Ainda que a sociedade seja na origem uma reunião de famílias, o próprio das unidades familiares é não se adicionarem, mas se excluírem, isto é, serem parciais e não partícipes, reforçando a ideia de que a generosidade humana seja, por natureza, limitada.
Da não identificação dos interesses particulares nascem os conflitos e a principal perturbação da sociedade vem dos bens externos, adquiridos pelo trabalho e pela sorte, que não existem em quantidade suficiente para suprir os desejos de todos, ficando assim expostos à violência, podendo ser transferidos ao outro sem sofrer qualquer perda ou alteração.
Ocorre que não há na mente humana um afeto tão poderoso a ponto de, por si só, frear essa parcialidade. Assim, não será um imperativo da razão que estabelecerá a justiça, mas uma necessidade sentida, uma simpatia cunhada artificialmente. Uma paixão para vencer outra, porque essa avidez de obter bens e posses, para nós e nossos amigos mais íntimos, é insaciável, infindável, universal e destrutiva para a sociedade. Não há praticamente ninguém que não seja movido por ela, e não há ninguém que não a tema quando ela atua sem restrições, entregue a seus movimentos primeiros e mais naturais. Ao se projetar as paixões para além dos seus limites originários, cria-se o mundo da cultura, um mundo artificial onde a conversação é possível, a pacificidade substitui a violência, a propriedade substitui a avidez. Trata-se da construção de uma artificialidade onde se integram fins particulares, permitindo que interesses diversos possam se satisfazer e se realizar.

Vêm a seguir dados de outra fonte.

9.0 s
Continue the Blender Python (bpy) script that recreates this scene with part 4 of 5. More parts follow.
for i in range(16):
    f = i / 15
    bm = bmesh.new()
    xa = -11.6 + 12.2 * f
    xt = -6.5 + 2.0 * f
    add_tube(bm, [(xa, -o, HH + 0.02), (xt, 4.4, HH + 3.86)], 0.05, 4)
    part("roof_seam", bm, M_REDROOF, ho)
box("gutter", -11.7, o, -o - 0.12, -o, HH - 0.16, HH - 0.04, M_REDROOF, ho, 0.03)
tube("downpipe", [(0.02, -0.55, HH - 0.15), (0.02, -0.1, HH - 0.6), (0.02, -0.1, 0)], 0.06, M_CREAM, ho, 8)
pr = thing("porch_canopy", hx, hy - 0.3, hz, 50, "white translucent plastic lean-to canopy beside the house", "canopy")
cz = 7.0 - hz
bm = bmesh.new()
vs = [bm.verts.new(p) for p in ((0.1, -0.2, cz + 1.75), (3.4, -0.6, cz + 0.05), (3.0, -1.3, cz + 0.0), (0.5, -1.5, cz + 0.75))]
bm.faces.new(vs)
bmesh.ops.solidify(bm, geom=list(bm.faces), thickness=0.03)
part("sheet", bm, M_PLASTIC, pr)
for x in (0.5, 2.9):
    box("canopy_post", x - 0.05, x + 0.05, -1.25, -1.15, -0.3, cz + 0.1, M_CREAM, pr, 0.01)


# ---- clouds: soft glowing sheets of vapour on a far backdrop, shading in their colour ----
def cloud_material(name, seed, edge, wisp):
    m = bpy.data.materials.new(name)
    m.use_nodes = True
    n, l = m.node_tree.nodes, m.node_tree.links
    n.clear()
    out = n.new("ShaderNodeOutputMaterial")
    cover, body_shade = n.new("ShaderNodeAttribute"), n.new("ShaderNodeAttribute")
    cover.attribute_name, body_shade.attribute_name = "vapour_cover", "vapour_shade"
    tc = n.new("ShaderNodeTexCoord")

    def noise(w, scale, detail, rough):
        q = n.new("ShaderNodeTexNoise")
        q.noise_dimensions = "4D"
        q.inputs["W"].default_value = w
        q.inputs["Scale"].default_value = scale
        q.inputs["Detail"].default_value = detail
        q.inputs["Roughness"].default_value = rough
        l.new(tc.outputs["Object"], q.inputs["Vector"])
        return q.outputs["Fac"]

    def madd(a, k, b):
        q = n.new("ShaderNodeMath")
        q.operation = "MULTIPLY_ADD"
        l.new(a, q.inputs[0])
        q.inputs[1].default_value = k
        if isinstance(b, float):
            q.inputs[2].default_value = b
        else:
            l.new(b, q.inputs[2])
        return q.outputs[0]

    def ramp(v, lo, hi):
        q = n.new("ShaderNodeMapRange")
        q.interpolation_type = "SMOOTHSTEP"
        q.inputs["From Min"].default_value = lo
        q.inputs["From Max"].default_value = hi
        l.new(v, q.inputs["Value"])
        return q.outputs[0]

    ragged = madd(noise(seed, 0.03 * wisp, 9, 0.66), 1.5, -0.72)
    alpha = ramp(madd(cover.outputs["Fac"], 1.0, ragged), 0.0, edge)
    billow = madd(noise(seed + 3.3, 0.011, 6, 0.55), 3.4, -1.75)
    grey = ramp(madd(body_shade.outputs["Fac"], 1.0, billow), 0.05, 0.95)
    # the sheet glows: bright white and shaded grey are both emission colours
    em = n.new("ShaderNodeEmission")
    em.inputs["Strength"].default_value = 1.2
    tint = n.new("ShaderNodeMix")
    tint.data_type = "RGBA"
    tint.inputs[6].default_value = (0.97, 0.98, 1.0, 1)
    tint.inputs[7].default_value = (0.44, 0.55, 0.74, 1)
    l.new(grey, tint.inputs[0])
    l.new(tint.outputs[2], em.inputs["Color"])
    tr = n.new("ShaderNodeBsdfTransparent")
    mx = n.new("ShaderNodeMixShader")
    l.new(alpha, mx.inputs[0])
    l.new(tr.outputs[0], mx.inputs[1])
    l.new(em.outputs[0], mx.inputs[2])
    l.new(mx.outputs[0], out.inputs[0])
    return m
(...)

As teorias contratualistas consideraram a natureza humana egoísta e pretenderam que o problema social deveria ser o da limitação dos direitos naturais do homem. Na limitação ou mesmo na renúncia a esses direitos o egoísmo humano seria contido e nasceria o contrato social. Hume ao invés de propor uma limitação do egoísmo e dos direitos naturais a ele correspondente, dirá que a questão da justiça é um ultrapassamento das parcialidades, indo o homem de uma simpatia limitada a uma generosidade ampliada.
O problema então da justiça é como fazer para estender as paixões, como integrar as simpatias, levando o homem a experimentar uma parcialidade ampliada, ou seja, dar às paixões uma extensão que por si mesmas elas não têm. Ao invés de limitações contratuais e constrangimentos legais, a justiça seria uma experiência de ampliação do sujeito, uma experiência de integração e de afirmação. Daí que a essência da sociedade não é a lei, mas a instituição, posto que a lei marcada que é pela limitação, estabelece apenas um aspecto negativo, limitativo ou alienado da sociedade.
Hume vai dizer que pela simpatia o homem pode ter uma concepção tão viva de uma situação que chega a fazer dela o seu próprio interesse, tornando-se sensível a dores e prazeres que não lhe pertencem ou mesmo que não tenham uma existência real no instante presente.
Inventar artifícios que formem outros sentimentos morais, políticos e jurídicos é uma necessidade da vida em coletividade. Se experimentarmos essa ampliação das paixões seremos justos e aí, pela força da simpatia, nos alegraremos com o prazeres do outro e nos entristeceremos com suas aflições. Nada que lhes interessar nos será indiferente.